Possibly - but I'm still intrigued as to why an image from a D800 suddenly loses IQ when you use crop mode.
I was under the possibly misguided impression that all crop mode did was to switch off the unused pixels leaving a chunk in the middle active.
However in order for the image to be identical in every aspect to one from a D7000 as sk66 suggests, it must surely lose aspects of IQ.
Unless of course I'm doing the D7000 a dis-service and it is a better camera than I thought.
This seems to form the basis of sk66's opinion and would suggest that anyone not needing the "width" that full frame gives would be much better advised to spend their money on a used D7000 and blow the change on (insert own indulgence here).
cheers, cw
One last attempt:
A crop doesn't change the performance of the sensor in any way... it doesn't matter if it's done in camera or in post. What DOES change is the resulting IQ of the final image and what you can do with it. This should be obvious to anyone.
This is the problem with "the ratings" etc... You have to understand that the performance ratings (DR/ISO/everything) are relative to every other camera when using the *entire image* to do *exactly the same thing.* The D800 is rated much better than the D7000 because you are using 36MP to generate an 8x10 compared to using 16MP to generate it. If you crop the D800 image down to 16MP (DX) you would then be comparing 16MP vs 16MP to create an 8x10... the D800 would perform/rate much worse in the comparison because you've thrown away 1/2 the image/data and you've removed a large portion of it's advantage. It would rate/perform very much the same as the D7000.
The performance ratings of the sensor are for the entire sensor combined... they are not for a portion of the sensor nor "per pixel."
Not understanding this leads people to think they don't have to worry about composition or using a longer lens. They think they can just crop the image and still get the same performance from the sensor, but you can't. (at a pixel level you can, at a final image level you can't)

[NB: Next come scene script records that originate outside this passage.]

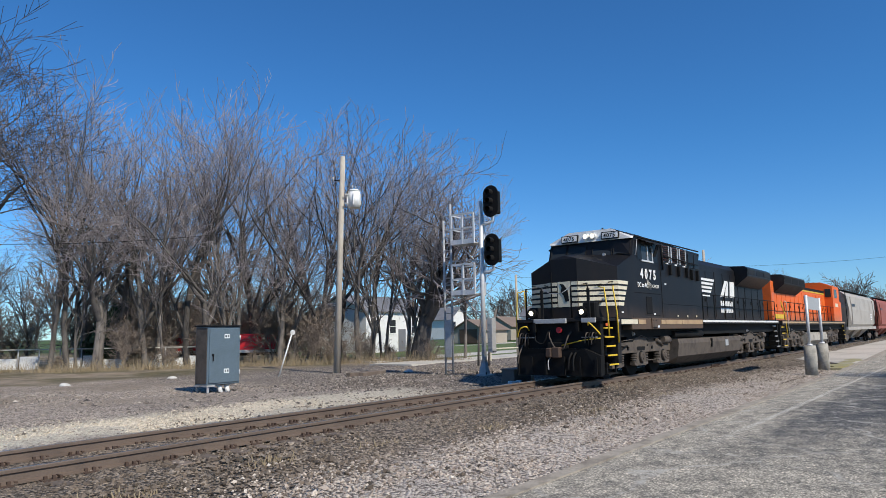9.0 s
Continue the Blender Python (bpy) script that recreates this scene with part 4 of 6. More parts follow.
        part("grab_iron", pipe(B(), [(0.66, s * 1.5, 3.85), (0.64, s * 1.56, 3.85), (0.8, s * 1.56, 4.35), (0.82, s * 1.5, 4.35)], 0.012, 5), M["galv"], cab)
    lettering("engine_number", "4075", 0.43, pose(1.06, -1.513, 3.13, 90, 0, 0), M["white"], cab, 0.004, spacing=1.68, bold=0.017)
    lettering("engine_number", "4075", 0.42, pose(2.5, 1.513, 3.13, 90, 0, 180), M["white"], cab, 0.004, spacing=1.68, bold=0.017)
    lettering("lettering", "DC to AC", 0.2, pose(0.79, -1.513, 2.84, 90, 0, 0), M["white"], cab, 0.004, bold=0.004)
    lettering("lettering", "AC44C6M", 0.15, pose(1.94, -1.513, 2.85, 90, 0, 0), M["hopper"], cab, 0.004, bold=0.002)
    wave = [(1.56 + 0.008 * k + 0.02 * math.sin(k * 0.55), -1.512, 3.0 + 0.12 * math.cos(k * 0.55 - 0.4) - 0.004 * k) for k in range(40)]
    part("wave_mark", pipe(B(), wave, 0.008, 4), M["hopper"], cab)
    # roof gear
    for x, w in ((1.2, 0.5), (2.1, 0.35)):
        boxp("roof_unit", cab, D, x, x + w, -0.55, 0.3, 4.77, 4.86, 0.02)
    part("roof_antenna", tube(B(), (1.0, -0.3, 4.77), (1.0, -0.3, 4.88), 0.05, 0.03, 8), D, cab)
    boxp("roof_plate", cab, D, 1.74, 2.06, 0.35, 0.6, 4.77, 4.83)
    # equipment body behind the cab
    bm = hexa(B(), sect(2.9, 1.845, 4.6), [(6.95, -1.5, 1.845), (6.95, -1.5, 4.38), (6.95, -0.75, 4.52), (6.95, 0.75, 4.52), (6.95, 1.5, 4.38), (6.95, 1.5, 1.845)])
    body = part("equipment_body", bm, M["black_side"], e)
    for s in (-1, 1):
        yo = lambda a, b: (min(s * a, s * b), max(s * a, s * b))
        for k in range(3):
            x = 3.02 + k * 0.86
            boxp("grid_opening", body, M["boxred"], x + 0.12, x + 0.62, *yo(1.5, 1.505), 3.84, 4.36)
            louvres(body, x + 0.12, x + 0.62, s * 1.505, 3.84, 4.36, 7, D)
            boxp("grid_post", body, M["silver"], x + 0.02, x + 0.08, *yo(1.5, 1.53), 3.8, 4.38)
            boxp("grid_post", body, M["silver"], x + 0.64, x + 0.69, *yo(1.5, 1.53), 3.8, 4.38)
            boxp("marking", body, M["white"], x + 0.36, x + 0.52, *yo(1.5, 1.54), 3.73, 3.78)
            boxp("lift_lug", body, D, x + 0.62, x + 0.74, *yo(1.5, 1.6), 3.36, 3.72, 0.01)
        for x in (5.7, 6.35):
            boxp("access_door", body, K, x, x + 0.56, *yo(1.5, 1.52), 3.75, 4.3, 0.01)
            boxp("lift_lug", body, D, x + 0.2, x + 0.32, *yo(1.5, 1.6), 3.3, 3.7, 0.01)
        part("conduit", pipe(B(), [(2.98, s * 1.58, 3.98), (6.6, s * 1.58, 3.9)], 0.02, 6), D, body)
        part("conduit", pipe(B(), [(2.94, s * 1.55, 4.4), (2.94, s * 1.55, 3.5)], 0.035, 6), D, body)
        part("drain_hose", pipe(B(), [(6.9, s * 1.52, 4.35), (7.25, s * 1.3, 3.7), (7.4, s * 1.1, 2.9), (7.42, s * 1.05, 2.0)], 0.03, 6), D, body)
    part("horn", tube(tube(B(), (3.3, -0.2, 4.6), (3.3, -0.2, 4.78), 0.06, 0.06, 8), (3.2, -0.25, 4.8), (3.6, -0.25, 4.8), 0.06, 0.14, 12), D, body)
    # engine hood, exhaust, radiators
    hood = long_hood(e, 6.96, 18.9, 4.36, 0.95, M["black_side"], D, M["black_dusty"])
    part("exhaust_stack", prism(B(), [(9.2, 4.36), (9.35, 4.52), (10.3, 4.52), (10.45, 4.36)], -0.4, 0.4, "y"), D, e)
    radiator(e, 13.8, 18.2, 3.88, 4.36, K, M["black_dusty"])
    for s in (-1, 1):
        yo = lambda a, b: (min(s * a, s * b), max(s * a, s * b))
        y0, y1 = yo(0.972, 0.982)
        # railway emblem as plain shapes: five bars running into a slanted block, two blocks of lettering as bars
        for k in range(5):
            zz = 3.58 - k * 0.165
            bm = prism(B(), [(8.8, zz), (10.55 - k * 0.16, zz), (10.45 - k * 0.16, zz - 0.1), (8.8, zz - 0.1)], y0, y1, "y")
            part("emblem_bar", bm, M["white"], hood)
        for o in ([(11.3, 2.86), (11.7, 2.86), (12.5, 3.6), (12.1, 3.6)], [(12.0, 2.86), (12.45, 2.86), (12.6, 3.6), (12.15, 3.2)], [(12.75, 2.86), (13.45, 2.86), (13.55, 3.6), (12.85, 3.6)]):
            part("emblem_block", prism(B(), o, y0, y1, "y"), M["white"], hood)
        for k in range(7):
            for zz in (2.46, 2.16):
                boxp("lettering_bar", hood, M["white"], 11.3 + k * 0.27, 11.5 + k * 0.27, y0, y1, zz, zz + 0.22)
        handrail(e, 7.2, 18.9, s * 1.48, 1.84, 2.82, 9, D)
        boxp("walkway", e, M["black_dusty"], 6.97, 19.5, *yo(0.95, 1.5), 1.8, 1.845)
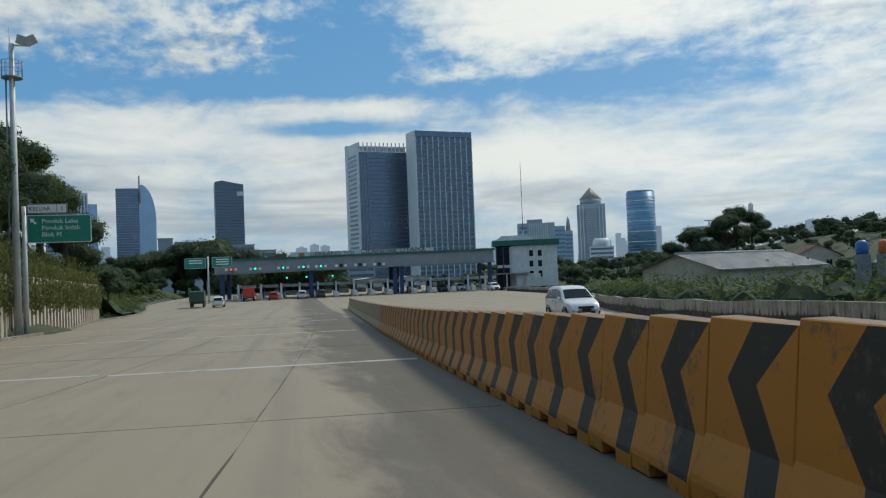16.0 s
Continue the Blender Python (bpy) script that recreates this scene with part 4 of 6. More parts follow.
def verge_signs():
    # green exit sign on its own mast beyond the parapet
    t = empty("exit_sign", pose(-52.95, 390.0, terrain(-52.95, 390.0), 0, 0, 2), "green exit sign with a white tab on a steel mast", "road sign")
    h = -9.35 - terrain(-52.95, 390.0)
    part("post", tube(B(), [(0, 0, -0.3), (0, 0, h + 1.9)], [0.17, 0.13], 12), STEEL, t)
    for z in (h - 0.3, h + 0.75):
        part("arm", tube(B(), [(0, 0.02, z), (2.0, 0.02, z)], 0.05, 8), STEEL, t)
    exit_sign(t, 2.05, h + 0.45, -0.2, 3.75, 1.75)
    # floodlight mast close by
    x, y = -53.35, 389.7
    z0 = terrain(x, y)
    t = empty("floodlight_mast", pose(x, y, z0), "tall grey floodlight mast with a caged platform and two lamps", "light mast")
    top = 2.7 - z0
    part("pole", tube(B(), [(0, 0, -0.3), (0, 0, top)], [0.24, 0.16], 12), STEEL, t)
    part("platform", tube(B(), [(0, 0, top - 2.2), (0, 0, top - 2.08)], 0.62, 14), STEEL_DARK, t)
    cage = B()
    for k in range(10):
        a = k * math.tau / 10
        tube(cage, [(0.6 * math.cos(a), 0.6 * math.sin(a), top - 2.1), (0.6 * math.cos(a), 0.6 * math.sin(a), top - 1.1)], 0.018, 5)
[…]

The D800E/810 have an additional "advantage" in that they've modified/removed the AA filter which can allow the camera to resolve finer detail assuming the AA filter is the limiting factor in the image taking process. This advantage is more significant when displaying the image at closer to 1:1 and it is less significant when downsampling.
When comparing the same generation of technology a FF sensor will always win over a smaller sensor because it is using a larger area to collect more "information." And in low light larger pixels on the same size sensor will always win because each pixel can collect more "information."
There are both advantages and disadvantages to using a larger number of smaller pixels... There are reasons why the top cameras for action/low light (1Dx/D4s) are under 20MP and it's not because they couldn't have given them more. And there are reasons why one would choose a D800 over a D4 irrespective of cost.